» DATA PROVIDED:
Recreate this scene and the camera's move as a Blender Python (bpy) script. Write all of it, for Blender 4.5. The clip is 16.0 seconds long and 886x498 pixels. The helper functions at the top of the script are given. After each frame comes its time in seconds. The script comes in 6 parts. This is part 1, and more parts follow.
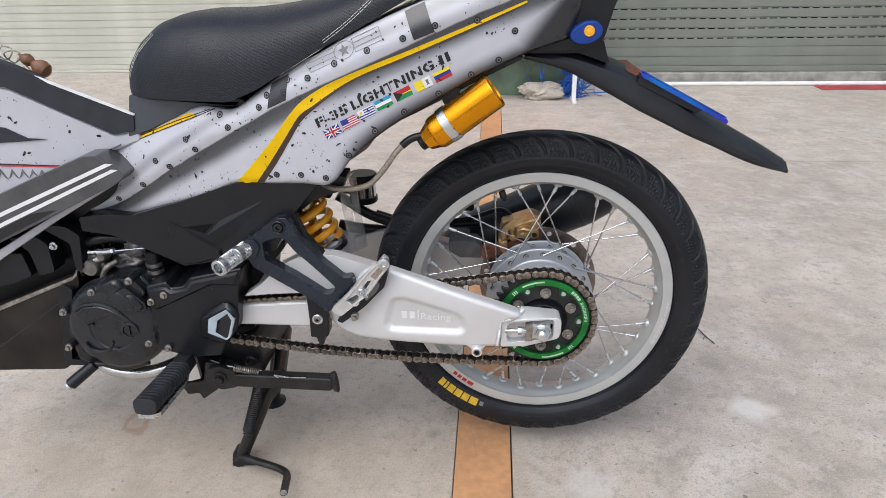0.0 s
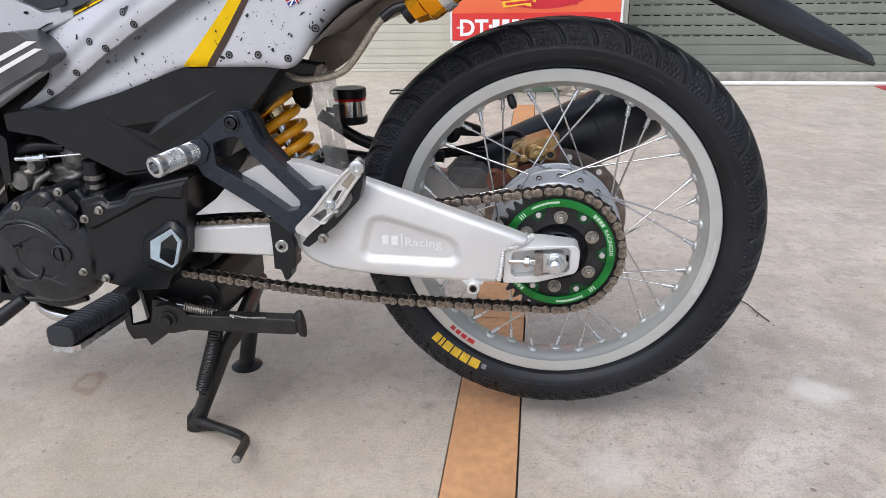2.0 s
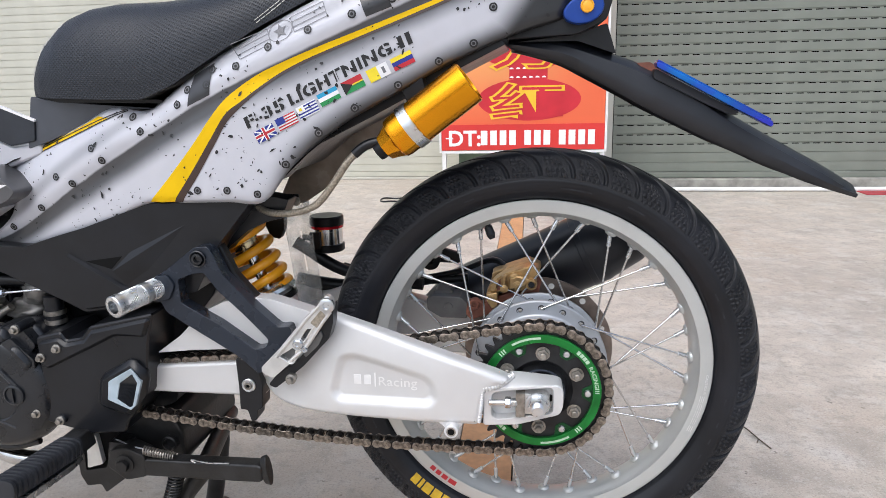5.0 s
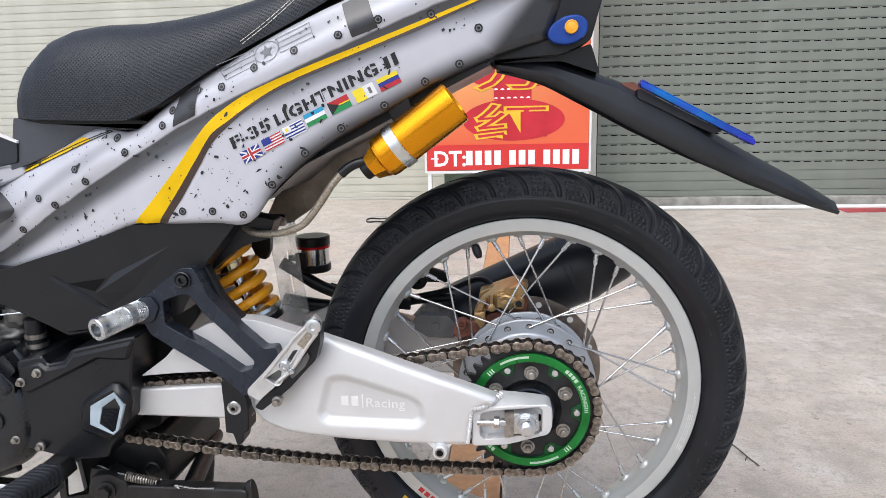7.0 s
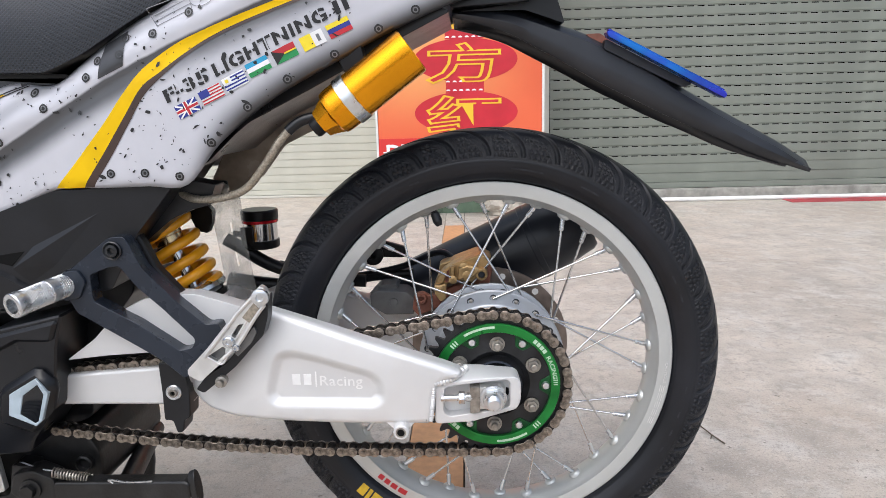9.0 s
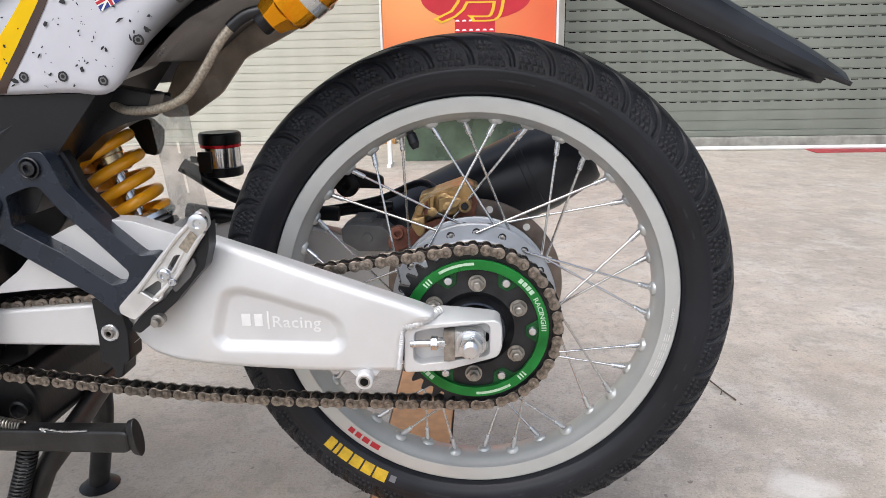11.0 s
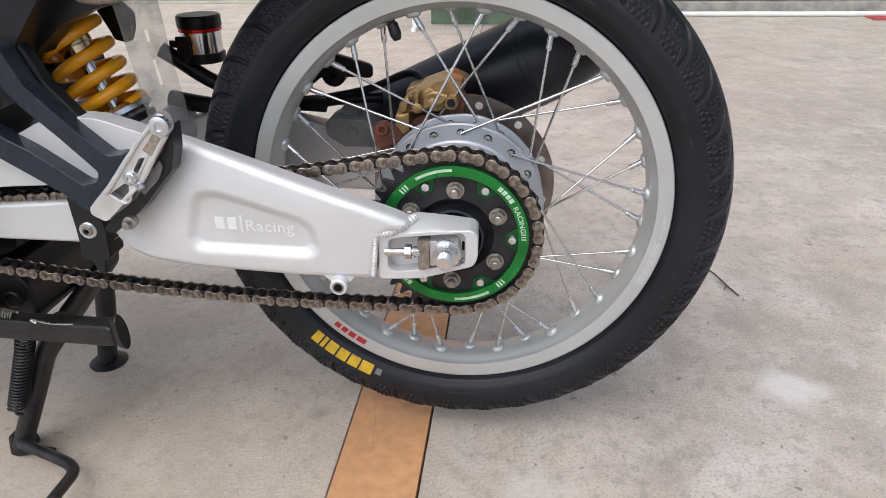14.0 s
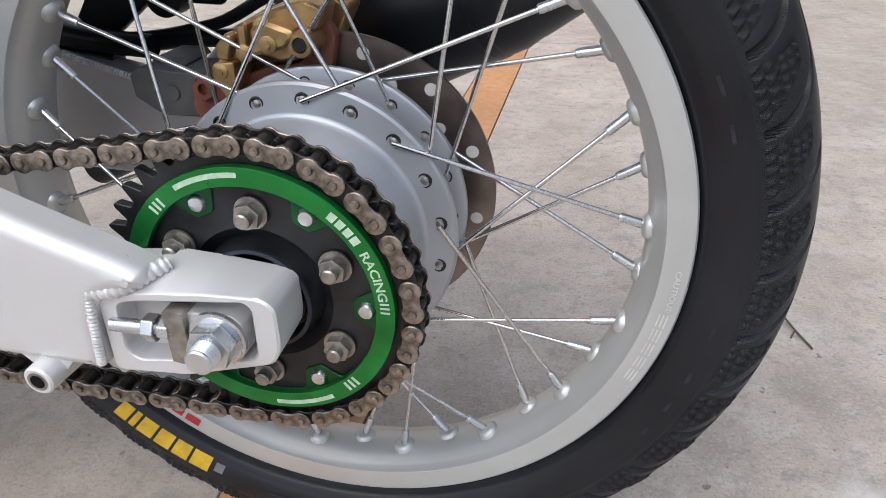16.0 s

» CHALLENGE: The listing above must be printed again exactly, minus its pictures.

» CORRECT RESULT:
Recreate this scene and the camera's move as a Blender Python (bpy) script. Write all of it, for Blender 4.5. The clip is 16.0 seconds long and 886x498 pixels. The helper functions at the top of the script are given. After each frame comes its time in seconds. The script comes in 6 parts. This is part 1, and more parts follow.
0.0 s
2.0 s
5.0 s
7.0 s
9.0 s
11.0 s
14.0 s
16.0 s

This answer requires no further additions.